Jed Rothwell wrote:
I researched plutonium powered radioisotope thermoelectric generators
(RTG) for the book chapter 2. As far as I know, there have only been
~24 US spacecraft equipped with RTG, and telecom satellites are not
among them. See, for example this document, written in 1984:
http://science.howstuffworks.com/framed.htm?parent=question136.htm&url=http://www.jpl.nasa.gov/galileo/messenger/oldmess/RTGs.html
And this:
http://en.wikipedia.org/wiki/Radioisotope_thermoelectric_generators
As noted here, the Apollo 13 RTG was supposed to be left on the moon,
but the vehicle reentered and burned up over Fiji. The RTG remained
intact and ended up in the Tonga trench in the Pacific Ocean. (How
they found it I cannot imagine.)
Ed Storms is an expert on this subject.
- Jed
Each RTG is impact armoured to survive impact with the water and stay
sealed. They have a radio transmitter and a sonar beacon that will
probablely still be gowing beep decades from now given the power source.

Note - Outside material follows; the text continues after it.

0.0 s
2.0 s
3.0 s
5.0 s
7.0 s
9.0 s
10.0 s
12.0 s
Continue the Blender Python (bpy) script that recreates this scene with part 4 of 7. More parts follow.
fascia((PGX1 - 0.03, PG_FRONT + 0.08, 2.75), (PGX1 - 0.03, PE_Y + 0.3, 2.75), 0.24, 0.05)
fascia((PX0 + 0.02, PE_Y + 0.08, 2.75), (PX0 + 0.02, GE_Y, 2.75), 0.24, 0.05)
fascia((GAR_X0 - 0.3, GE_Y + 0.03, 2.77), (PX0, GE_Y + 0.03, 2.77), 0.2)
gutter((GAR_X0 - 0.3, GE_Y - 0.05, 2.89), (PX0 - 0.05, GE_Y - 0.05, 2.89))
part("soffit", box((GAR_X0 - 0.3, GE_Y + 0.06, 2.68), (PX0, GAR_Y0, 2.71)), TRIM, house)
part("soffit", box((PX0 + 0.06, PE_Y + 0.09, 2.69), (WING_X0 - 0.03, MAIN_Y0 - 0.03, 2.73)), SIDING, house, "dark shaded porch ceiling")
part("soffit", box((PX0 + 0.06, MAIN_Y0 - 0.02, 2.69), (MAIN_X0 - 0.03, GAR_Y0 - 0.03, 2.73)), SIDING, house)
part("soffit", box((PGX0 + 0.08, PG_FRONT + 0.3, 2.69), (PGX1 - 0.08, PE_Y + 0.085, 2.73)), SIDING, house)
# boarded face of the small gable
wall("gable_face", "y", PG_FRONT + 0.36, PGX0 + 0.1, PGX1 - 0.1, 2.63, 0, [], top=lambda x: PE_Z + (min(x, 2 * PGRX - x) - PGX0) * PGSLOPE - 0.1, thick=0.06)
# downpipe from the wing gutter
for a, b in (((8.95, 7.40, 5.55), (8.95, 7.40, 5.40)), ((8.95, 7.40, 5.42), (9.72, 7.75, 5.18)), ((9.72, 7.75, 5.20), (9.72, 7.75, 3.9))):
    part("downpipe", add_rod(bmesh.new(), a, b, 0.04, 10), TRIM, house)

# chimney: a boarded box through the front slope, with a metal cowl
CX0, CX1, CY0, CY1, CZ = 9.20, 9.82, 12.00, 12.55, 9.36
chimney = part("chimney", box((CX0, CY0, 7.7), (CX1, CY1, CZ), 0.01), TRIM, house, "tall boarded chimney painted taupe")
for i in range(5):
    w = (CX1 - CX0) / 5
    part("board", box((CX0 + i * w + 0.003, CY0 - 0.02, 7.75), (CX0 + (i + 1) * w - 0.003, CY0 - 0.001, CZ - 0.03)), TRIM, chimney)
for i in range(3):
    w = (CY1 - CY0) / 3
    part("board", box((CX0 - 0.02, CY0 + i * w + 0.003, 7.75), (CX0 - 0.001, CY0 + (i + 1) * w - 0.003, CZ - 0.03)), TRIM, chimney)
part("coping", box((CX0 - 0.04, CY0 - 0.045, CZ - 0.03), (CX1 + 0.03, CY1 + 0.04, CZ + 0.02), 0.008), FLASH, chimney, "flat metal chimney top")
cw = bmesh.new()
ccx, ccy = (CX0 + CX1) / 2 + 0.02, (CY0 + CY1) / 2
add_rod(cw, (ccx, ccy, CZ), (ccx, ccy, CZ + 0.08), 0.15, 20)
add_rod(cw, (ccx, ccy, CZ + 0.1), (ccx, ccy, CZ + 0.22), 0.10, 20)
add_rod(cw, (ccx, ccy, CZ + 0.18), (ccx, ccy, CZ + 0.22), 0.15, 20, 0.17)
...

I believe they may have a dye release system that marks the splashdown
point. Given the trenches depth I suspect it will only be a few years
before someone retreaves the RTG with an ROV. It would be quite safe if
you put it in a lead glass box and keep oxygen away from anything that
might rust. Any bit of an apollo mission would be worth its weight in gold.